The BEA Q3 GDP release today had the US economy growing 5.5% in USD/ nominal terms, albeit with non-financial profits going sideways since 2013.
Only in Janet Yellen's mind could there be uncertainty as to whether interest rates should be 1.5% or not. The market has to look for 4 hikes next year, which would take Fed funds to 2.25-2.5%.
Question is what the 10 year does. With balance sheet reduction I think that should put selling presure on it, however if people sell HY and buy bonds that would offset it.
So far it looks like the curve has been trying to flatten. If the spread went to 50bps, it would imply a 10 year in a years time at 2.75-3%. With recession/ inflation scares that might give a trading range of 2.5-3.5%.
Versus perhaps 6% nominal GDP growth its still massively negative in real terms however. So the quesiton would be whether the Fed can hike enough to curtail a wage inflation cycle and risk a recession, or if they stay permanently behind the curve.
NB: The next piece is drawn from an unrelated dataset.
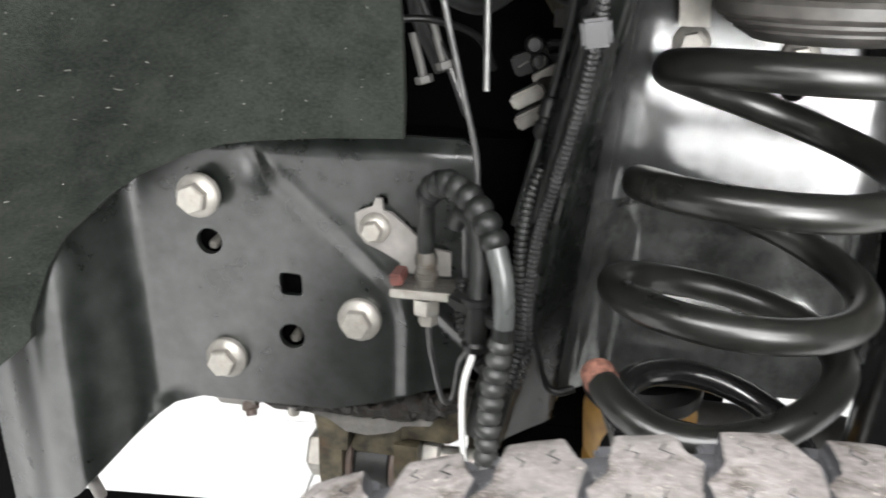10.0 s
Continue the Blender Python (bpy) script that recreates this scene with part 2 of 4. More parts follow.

The financial economy is likely to act like its a recession far earlier than the real economy, aggregate asset prices have to fall as QE sees a fall in liquidity and rate hikes push up discount rates.
This Fed being trapped behind the curve vs triggering a real economy recession debte doesnt seem to be a focal point right now. Kashkari yesterday even said they should be able to tolerate 5 years of inflation above target given they have had 5 years below. The problem would be is inflation starts to push to 3 or 3.5% on full employment, but we definitely need more wage growth in the areas of strength for that to happen and its unlikely to be an issue in the next six months.